La rebelión palaciega de los barones meridionales socialistas contra Pedro Sánchez, arropados por la vieja guardia «felipista», fue la versión dramática de lo que ha ocurrido en el PSOE regularmente, dando a entender que los socialistas españoles no tienen alternativa a esa forma monolítica de concebir España del nacionalismo español más rancio. La España cañí tiene papá y mamá.

El unionismo catalán no debería olvidar este episodio de la historia reciente de Cataluña. Que el régimen definitivo de la autonomía catalana fuese establecido por las Cortes Españolas en 1978, no niega que fuera facilitado mediante un procedimiento previo de negociación entre el Gobierno y los representantes del pueblo catalán en un sentido histórico —la Generalitat y su presidente en el exilio— y democrático —la Asamblea de Parlamentarios constituida a través de las elecciones del 15-J de 1977—.

Del menosprecio de esa verdad histórica vienen los lodos actuales de ruptura definitiva entre una parte mayoritaria de Cataluña y España. La política española de hoy en día niega lo que no se atrevieron a negar ni los hijos directos del franquismo. Incluso ellos fueron más audaces que Mariano Rajoy, Susana Díaz o Miquel Iceta. Por lo menos supieron encauzar la reclamación del reconocimiento singular que ahora niegan PP y PSOE. Su cerrazón es estéril y persiguiendo judicialmente a los líderes moderados del independentismo catalán sólo agravaran lo inevitable.

En Madrid cuentan historias alucinantes y hay quien sueña con una especie de «Operación Junqueras» para neutralizar a los fieros independentistas de la derechona catalana. ¿Qué cosas, verdad?

Te lo cuentan sin recabar en que el electorado independentista no está por esas sutilezas palaciegas que desprenden el olor de la traición. Supongo que en la guerra todo vale, incluido mentir. Ahora bien, quien en Cataluña no cumpla lo prometido, morirá electoralmente. La solución sigue siendo la misma que reclama desde un año atrás el presidente actual de la Generalitat, Carles Puigdemont, que es el representante legítimo de la voluntad popular catalana: que el Estado acuerde con el Govern la convocatoria de un referéndum de autodeterminación. Sí, no o abstención y listos.
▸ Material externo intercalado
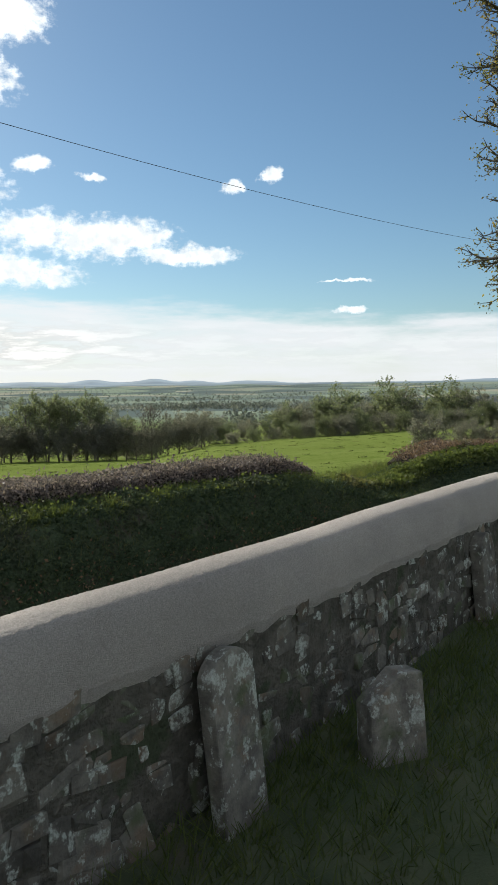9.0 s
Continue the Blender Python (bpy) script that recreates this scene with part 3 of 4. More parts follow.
def coping_section(x, y):
    k = min(1.0, max(0.0, (x - 1.75) / 0.95))
    w = 0.010 * fnoise(x * 1.1, y * 1.1, 5)
    ragged = 0.045 * fnoise(x * 2.2, y * 2.2, 8) + 0.035 * fnoise(x * 7, y * 7, 9)
    out = []
    for j, ((a, b), (c, d)) in enumerate(zip(COPING_END, COPING_RUN)):
        out.append((a + (c - a) * k, b + (d - b) * k + (ragged if j == 0 else w if j < 14 else 0.0)))
    return out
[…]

Así funciona el estado de derecho. Es mucho más simple que traerse de Francia a un viejo político republicano que mantuvo en alto el pabellón de la Generalitat durante la helada noche de la dictadura y que fue elegido por una minoría parlamentaria en el exilio. La legitimidad de Tarradellas era histórica, la de Puigdemont, en cambio, es democrática. Ahora, pues, con un simple pacto bilateral bastaría para solucionar la disputa.